[Stated problem] Return all the data below as it stands, minus the pictures.

── Data segment ──

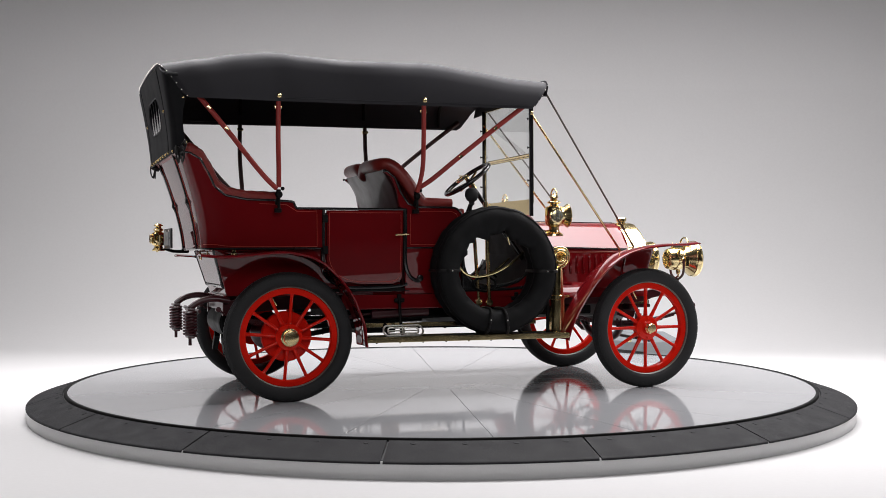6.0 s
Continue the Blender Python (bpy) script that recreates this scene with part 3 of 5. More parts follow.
        ring = [(p[0] * 1.0 + (0.016 if p[0] < -0.8 else -0.016) * 1.0, p[1] + (-0.016 if p[1] > 1 else 0.016)) for p in d]
        part("pinstripe", Shape().tube([(q.x, s * (0.5925 - tuck(q.z)), q.z) for q in beads([(p[0], 0, p[1]) for p in ring + ring[:1]], 0.03)], 0.002, 6, closed=True), STRIPE, door)
        part("door_handle", Shape().tube([(-0.53, s * 0.59, 1.105), (-0.53, s * 0.622, 1.105)], 0.008, 8).tube([(-0.475, s * 0.625, 1.106), (-0.575, s * 0.625, 1.104)], [0.006, 0.009], 8), BRASS, door, "brass lever handle")
        for z in (1.215, 1.00):
            part("door_hinge", Shape().box((-1.068, s * 0.605, z), (0.036, 0.02, 0.055), None, 0.004), IRON, door)
        # black mouldings round the door: front post with a scroll foot, sweep under the door, hinge post
        post = curve_through([(-0.490, 1.283), (-0.492, 1.05), (-0.485, 0.90), (-0.455, 0.82), (-0.41, 0.785), (-0.375, 0.782)], 6)
        edge_strip([(p.x, p.y) for p in post], 0.015, 0.586, s, BLACK, "door_post_moulding", "black moulding with scroll foot", tucked=True)
        part("scroll_end", Shape().lathe([(0.0, -0.02), (0.02, -0.016), (0.026, 0), (0.02, 0.016), (0, 0.02)], (-0.375, s * 0.552, 0.80), "y", 16), BLACK, CAR)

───

[Written reply]
6.0 s
Continue the Blender Python (bpy) script that recreates this scene with part 3 of 5. More parts follow.
        ring = [(p[0] * 1.0 + (0.016 if p[0] < -0.8 else -0.016) * 1.0, p[1] + (-0.016 if p[1] > 1 else 0.016)) for p in d]
        part("pinstripe", Shape().tube([(q.x, s * (0.5925 - tuck(q.z)), q.z) for q in beads([(p[0], 0, p[1]) for p in ring + ring[:1]], 0.03)], 0.002, 6, closed=True), STRIPE, door)
        part("door_handle", Shape().tube([(-0.53, s * 0.59, 1.105), (-0.53, s * 0.622, 1.105)], 0.008, 8).tube([(-0.475, s * 0.625, 1.106), (-0.575, s * 0.625, 1.104)], [0.006, 0.009], 8), BRASS, door, "brass lever handle")
        for z in (1.215, 1.00):
            part("door_hinge", Shape().box((-1.068, s * 0.605, z), (0.036, 0.02, 0.055), None, 0.004), IRON, door)
        # black mouldings round the door: front post with a scroll foot, sweep under the door, hinge post
        post = curve_through([(-0.490, 1.283), (-0.492, 1.05), (-0.485, 0.90), (-0.455, 0.82), (-0.41, 0.785), (-0.375, 0.782)], 6)
        edge_strip([(p.x, p.y) for p in post], 0.015, 0.586, s, BLACK, "door_post_moulding", "black moulding with scroll foot", tucked=True)
        part("scroll_end", Shape().lathe([(0.0, -0.02), (0.02, -0.016), (0.026, 0), (0.02, 0.016), (0, 0.02)], (-0.375, s * 0.552, 0.80), "y", 16), BLACK, CAR)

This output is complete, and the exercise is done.